__Your task__. State the number of lines where "More" appears. Add nothing else.

Rows from a dataset of clips and code
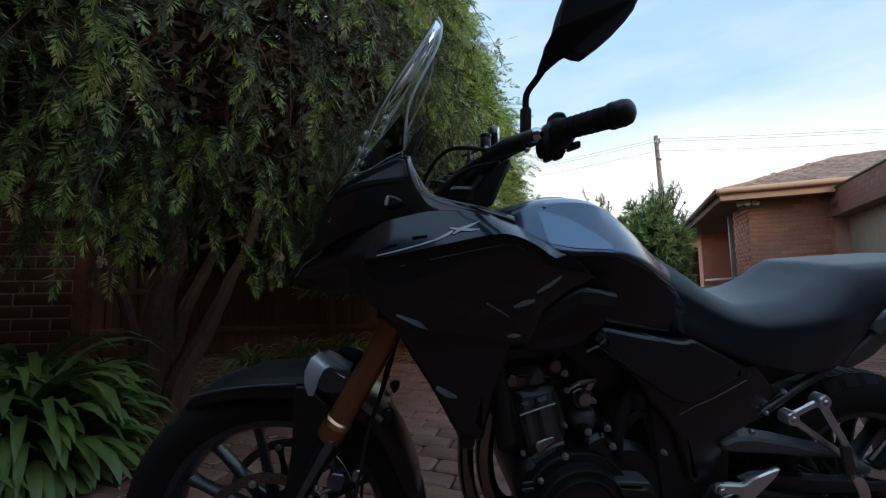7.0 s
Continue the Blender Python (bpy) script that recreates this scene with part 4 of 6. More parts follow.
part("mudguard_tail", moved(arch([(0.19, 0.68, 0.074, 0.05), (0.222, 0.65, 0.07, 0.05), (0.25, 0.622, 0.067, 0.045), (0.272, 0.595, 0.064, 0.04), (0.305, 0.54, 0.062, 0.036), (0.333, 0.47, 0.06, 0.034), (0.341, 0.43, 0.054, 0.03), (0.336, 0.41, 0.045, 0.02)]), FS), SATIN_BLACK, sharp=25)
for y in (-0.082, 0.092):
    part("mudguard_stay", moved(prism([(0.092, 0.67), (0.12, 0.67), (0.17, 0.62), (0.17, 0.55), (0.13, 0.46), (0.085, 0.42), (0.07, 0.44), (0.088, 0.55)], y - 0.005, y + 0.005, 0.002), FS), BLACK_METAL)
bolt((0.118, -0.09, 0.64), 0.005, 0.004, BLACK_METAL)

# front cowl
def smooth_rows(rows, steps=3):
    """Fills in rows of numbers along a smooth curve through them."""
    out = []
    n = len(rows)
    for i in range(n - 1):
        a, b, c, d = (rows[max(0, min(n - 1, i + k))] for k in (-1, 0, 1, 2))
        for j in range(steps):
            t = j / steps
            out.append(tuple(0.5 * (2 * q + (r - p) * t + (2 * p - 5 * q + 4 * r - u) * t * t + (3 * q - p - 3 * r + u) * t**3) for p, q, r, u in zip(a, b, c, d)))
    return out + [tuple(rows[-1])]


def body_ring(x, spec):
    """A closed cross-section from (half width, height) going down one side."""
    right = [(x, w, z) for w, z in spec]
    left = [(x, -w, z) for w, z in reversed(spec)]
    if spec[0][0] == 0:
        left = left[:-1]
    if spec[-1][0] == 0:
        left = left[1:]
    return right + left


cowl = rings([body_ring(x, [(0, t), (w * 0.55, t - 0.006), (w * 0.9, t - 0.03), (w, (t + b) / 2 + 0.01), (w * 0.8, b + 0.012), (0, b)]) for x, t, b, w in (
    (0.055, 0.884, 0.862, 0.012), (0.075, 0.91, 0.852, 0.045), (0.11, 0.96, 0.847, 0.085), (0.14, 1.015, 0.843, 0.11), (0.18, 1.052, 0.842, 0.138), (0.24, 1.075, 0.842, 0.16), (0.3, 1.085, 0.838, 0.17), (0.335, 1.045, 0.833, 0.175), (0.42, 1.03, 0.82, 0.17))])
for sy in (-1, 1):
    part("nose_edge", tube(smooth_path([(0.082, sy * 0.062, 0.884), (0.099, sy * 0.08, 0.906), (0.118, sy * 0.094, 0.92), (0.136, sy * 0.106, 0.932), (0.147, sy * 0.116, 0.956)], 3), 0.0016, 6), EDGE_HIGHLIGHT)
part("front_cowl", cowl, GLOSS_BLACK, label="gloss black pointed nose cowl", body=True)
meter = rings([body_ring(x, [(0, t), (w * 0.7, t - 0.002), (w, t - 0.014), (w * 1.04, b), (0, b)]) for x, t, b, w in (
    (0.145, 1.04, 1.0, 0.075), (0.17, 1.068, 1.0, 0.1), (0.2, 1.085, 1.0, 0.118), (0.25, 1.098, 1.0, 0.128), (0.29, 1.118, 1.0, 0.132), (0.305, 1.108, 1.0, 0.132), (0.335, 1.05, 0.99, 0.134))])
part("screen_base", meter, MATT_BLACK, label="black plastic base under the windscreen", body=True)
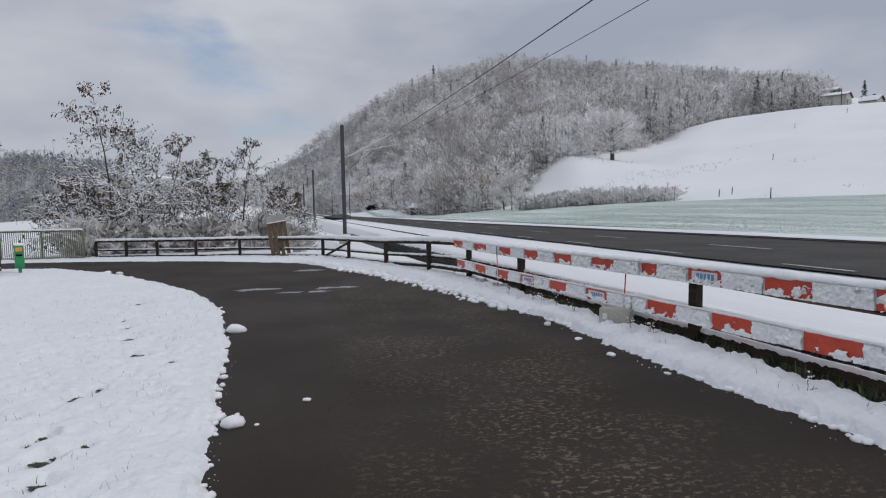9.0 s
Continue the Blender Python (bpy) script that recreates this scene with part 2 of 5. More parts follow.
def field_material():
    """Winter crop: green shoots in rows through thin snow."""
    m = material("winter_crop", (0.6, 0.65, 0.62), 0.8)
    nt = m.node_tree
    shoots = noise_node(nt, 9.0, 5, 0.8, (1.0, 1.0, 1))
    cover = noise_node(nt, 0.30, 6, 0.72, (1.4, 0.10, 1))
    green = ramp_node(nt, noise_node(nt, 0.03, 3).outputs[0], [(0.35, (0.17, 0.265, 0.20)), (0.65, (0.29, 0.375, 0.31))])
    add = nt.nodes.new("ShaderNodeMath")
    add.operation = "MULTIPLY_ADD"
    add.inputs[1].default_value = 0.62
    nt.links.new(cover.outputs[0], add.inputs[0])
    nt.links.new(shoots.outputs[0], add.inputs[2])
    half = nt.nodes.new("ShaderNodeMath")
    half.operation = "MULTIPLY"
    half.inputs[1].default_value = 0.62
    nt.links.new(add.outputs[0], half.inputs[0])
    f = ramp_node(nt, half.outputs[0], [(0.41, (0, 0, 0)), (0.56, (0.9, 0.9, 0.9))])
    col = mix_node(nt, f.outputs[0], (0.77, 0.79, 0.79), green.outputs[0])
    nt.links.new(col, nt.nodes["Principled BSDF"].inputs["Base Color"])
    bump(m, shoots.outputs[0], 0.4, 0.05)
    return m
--
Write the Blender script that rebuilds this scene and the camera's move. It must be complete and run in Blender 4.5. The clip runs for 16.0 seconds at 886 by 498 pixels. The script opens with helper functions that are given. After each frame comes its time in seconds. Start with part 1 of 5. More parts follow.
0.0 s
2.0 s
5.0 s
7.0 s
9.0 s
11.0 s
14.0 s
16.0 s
---
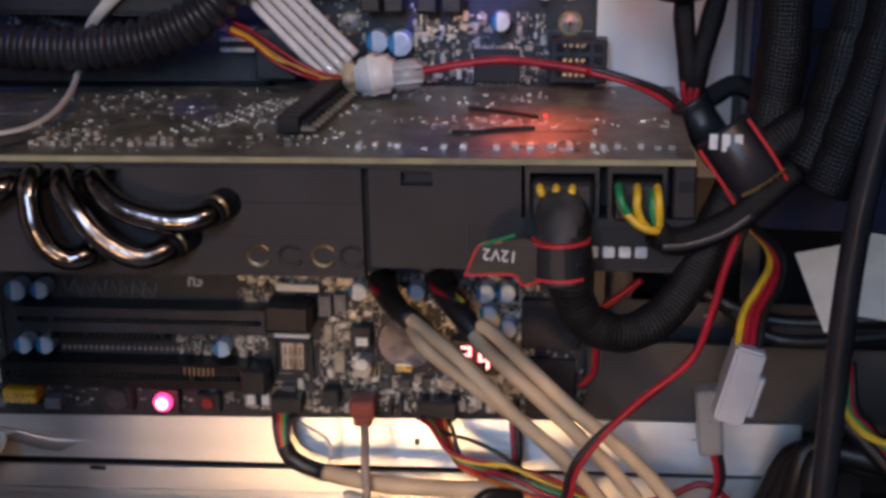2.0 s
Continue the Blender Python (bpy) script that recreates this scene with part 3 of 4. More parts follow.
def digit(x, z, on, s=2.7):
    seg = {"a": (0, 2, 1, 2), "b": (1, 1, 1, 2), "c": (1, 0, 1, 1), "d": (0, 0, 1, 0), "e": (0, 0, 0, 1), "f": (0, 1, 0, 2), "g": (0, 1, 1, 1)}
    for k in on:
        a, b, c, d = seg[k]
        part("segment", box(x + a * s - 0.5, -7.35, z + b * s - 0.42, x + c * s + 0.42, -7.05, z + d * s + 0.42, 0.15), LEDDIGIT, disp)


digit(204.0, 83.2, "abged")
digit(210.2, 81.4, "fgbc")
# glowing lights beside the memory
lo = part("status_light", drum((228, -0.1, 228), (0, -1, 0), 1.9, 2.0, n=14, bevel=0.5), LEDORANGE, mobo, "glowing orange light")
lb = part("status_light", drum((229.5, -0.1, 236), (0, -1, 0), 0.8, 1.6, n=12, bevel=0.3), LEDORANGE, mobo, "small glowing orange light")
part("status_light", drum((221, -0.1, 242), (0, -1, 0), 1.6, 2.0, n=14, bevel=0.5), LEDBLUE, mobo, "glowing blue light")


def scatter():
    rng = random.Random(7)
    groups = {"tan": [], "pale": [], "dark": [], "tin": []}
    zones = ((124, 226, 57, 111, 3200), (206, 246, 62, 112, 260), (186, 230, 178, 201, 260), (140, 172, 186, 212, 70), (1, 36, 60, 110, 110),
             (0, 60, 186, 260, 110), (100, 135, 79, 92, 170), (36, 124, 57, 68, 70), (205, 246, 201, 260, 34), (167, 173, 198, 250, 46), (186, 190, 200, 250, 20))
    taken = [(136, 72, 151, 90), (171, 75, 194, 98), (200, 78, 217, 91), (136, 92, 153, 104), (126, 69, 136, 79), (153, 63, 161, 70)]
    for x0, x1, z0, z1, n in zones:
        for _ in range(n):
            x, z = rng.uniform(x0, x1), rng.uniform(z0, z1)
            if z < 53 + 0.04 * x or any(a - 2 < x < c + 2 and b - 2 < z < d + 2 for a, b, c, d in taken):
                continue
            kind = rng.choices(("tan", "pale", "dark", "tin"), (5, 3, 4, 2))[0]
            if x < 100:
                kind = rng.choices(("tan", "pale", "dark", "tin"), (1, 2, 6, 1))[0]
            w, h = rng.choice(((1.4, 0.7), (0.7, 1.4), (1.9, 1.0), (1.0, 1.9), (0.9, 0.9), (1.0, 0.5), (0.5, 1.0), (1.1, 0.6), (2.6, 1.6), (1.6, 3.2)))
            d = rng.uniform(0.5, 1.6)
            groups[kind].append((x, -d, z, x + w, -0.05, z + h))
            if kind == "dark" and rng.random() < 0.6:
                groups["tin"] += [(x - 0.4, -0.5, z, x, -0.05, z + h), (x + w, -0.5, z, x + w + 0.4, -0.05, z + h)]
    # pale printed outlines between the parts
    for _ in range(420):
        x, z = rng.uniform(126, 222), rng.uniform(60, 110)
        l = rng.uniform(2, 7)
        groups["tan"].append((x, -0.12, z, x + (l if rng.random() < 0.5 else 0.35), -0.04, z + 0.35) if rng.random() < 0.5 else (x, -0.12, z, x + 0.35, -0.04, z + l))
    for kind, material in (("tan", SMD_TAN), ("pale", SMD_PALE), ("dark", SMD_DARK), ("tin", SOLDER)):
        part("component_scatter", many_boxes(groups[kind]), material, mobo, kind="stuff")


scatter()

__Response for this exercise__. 4